De las vacaciones

Es la huida hacia delante del que no lleva nada por dentro

Solemos justificar las vacaciones como el descanso merecido tras un año de trabajo, la forma de evitar el estrés y procurar después una mayor eficacia y productividad en nuestra ocupación habitual. Un parón que se recomienda por saludable y necesario, para reflexionar y relajarse. O, al menos, un cambio de actividad que permite desconectar de la rutina. La realidad, no obstante, presenta un cuadro bien diferente al de la meditación intelectual. Vayamos a la raíz del asunto. Del latín vacaus, participio del verbo vacare; estar libre o desocupado, y vacuus que significa vacío, desocupado. Estar desocupado y estar vacío como sinónimos; así lo he entendido siempre. Los que tenemos una actividad nutriente y enfermiza, una dedicación obsesiva por algo, no acabamos de entender la cosa de las vacaciones. Lo normal es tener un trabajo poco o nada edificante, ingrato y extraño a las apetencias del individuo, que le va cercenando toda ilusión y empuje; un cuadro de insatisfacción que deviene en ansiedad o agotamiento. Algunos pensadores y científicos han apuntado, certeramente, que el secreto de la felicidad de muchos sujetos reside en el convencimiento e ilusión por lo que hacen, aunque sea una sola cosa, traumática y obsesiva; lo que no deja de resultar paradójico, ahora que habíamos aceptado el equilibrio como sanación de todos los problemas.

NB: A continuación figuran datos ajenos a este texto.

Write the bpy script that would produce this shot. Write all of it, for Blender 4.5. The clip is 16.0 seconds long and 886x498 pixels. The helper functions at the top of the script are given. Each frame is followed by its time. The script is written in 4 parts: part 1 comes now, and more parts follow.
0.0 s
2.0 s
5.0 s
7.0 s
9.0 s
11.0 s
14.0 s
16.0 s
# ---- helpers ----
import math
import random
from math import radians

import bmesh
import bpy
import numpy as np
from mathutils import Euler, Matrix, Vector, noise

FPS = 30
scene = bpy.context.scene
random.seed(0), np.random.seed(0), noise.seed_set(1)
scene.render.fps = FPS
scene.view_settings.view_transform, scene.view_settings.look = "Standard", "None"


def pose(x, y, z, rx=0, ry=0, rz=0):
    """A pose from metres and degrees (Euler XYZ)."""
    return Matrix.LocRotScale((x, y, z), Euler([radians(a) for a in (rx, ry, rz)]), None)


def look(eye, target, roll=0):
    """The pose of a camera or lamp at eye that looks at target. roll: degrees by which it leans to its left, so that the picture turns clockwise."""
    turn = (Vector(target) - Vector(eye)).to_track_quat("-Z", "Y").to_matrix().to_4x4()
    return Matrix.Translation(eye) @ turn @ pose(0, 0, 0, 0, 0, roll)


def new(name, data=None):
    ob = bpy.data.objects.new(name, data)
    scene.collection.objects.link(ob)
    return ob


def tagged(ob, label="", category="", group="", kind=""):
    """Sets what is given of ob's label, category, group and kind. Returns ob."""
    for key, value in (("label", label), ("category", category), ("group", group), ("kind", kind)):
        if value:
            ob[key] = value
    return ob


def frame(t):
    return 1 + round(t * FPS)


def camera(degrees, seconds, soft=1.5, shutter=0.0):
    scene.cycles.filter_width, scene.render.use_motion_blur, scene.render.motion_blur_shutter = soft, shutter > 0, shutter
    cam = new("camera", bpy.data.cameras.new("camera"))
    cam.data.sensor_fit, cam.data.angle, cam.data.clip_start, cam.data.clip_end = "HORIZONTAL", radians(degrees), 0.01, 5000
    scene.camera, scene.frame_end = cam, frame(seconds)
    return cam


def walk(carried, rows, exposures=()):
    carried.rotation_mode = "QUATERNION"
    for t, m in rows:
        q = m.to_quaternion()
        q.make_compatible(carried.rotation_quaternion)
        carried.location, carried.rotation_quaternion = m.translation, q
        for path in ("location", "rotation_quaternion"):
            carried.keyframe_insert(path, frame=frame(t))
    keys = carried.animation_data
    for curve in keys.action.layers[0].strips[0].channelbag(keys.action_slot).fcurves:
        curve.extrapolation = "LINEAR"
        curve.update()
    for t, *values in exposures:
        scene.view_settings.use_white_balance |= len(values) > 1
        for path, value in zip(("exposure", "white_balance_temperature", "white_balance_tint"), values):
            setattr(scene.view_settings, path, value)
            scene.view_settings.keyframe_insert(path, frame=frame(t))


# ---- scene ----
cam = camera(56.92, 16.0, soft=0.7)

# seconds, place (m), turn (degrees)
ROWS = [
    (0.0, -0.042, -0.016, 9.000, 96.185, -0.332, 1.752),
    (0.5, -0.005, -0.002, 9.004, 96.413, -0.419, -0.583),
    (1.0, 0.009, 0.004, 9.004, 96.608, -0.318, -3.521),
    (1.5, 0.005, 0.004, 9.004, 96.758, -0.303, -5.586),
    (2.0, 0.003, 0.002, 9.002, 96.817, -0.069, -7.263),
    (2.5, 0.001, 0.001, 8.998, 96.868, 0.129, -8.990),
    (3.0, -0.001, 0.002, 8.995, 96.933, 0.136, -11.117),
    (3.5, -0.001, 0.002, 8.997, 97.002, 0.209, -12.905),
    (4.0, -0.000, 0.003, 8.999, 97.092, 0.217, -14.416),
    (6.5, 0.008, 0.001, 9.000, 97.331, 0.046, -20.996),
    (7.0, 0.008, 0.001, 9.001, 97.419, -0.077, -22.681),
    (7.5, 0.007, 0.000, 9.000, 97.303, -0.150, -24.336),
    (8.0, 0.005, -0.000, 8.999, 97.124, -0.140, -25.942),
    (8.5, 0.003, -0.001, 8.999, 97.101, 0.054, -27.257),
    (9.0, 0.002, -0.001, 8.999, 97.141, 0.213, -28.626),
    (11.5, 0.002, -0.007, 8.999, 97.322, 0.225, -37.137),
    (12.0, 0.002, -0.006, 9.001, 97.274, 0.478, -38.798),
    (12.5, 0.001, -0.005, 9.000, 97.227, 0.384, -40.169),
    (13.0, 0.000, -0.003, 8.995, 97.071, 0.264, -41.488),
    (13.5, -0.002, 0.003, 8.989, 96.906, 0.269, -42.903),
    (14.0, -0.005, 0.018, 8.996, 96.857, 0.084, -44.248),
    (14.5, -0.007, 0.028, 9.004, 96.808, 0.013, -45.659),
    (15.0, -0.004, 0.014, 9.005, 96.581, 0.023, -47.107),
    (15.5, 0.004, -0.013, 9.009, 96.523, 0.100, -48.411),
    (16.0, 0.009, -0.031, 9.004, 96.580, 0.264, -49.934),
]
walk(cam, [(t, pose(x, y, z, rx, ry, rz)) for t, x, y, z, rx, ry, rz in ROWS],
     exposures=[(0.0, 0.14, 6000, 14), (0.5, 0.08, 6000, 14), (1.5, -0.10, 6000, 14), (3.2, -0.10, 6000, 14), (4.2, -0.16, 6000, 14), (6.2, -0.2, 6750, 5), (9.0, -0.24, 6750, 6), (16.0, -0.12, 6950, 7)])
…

La tónica dominante de esta sociedad del desarrollo, cutre y sobrealimentada, aséptica y decadente, es el vacío más radical de todo pensamiento y sensibilidad. En una época estival, como la de ahora, proclive al asueto mal entendido, la gente gusta de actividades lúdicas o recreativas intrascendentes, a ser posible alejadas de su lugar habitual de residencia y trabajo; playas, balnearios, hoteles, esquí, cruceros o deportes de aventura. Quién no puede permitírselo -por condicionantes económicos- hace lo propio en su ciudad; piscinas, parques, atracciones de feria, bares y restaurantes, pubs y discotecas, verbenas populares o fiestorros de calendario. Ofertas que, en muchos casos, abocan al individuo a una actividad intensísima y agotadora, alejada de todo descanso. Es la huida hacia delante del que no lleva nada por dentro, ningún gusanillo que le recoma; la lógica de preferencias en el "imbécil arrastrado por el fardo de su miserable inutilidad" -por usar un calificativo aplicado por Shoppenhauer al caso- que, a fuerza de proponérselo, ha conseguido el vacío integral de su capacidad craneana.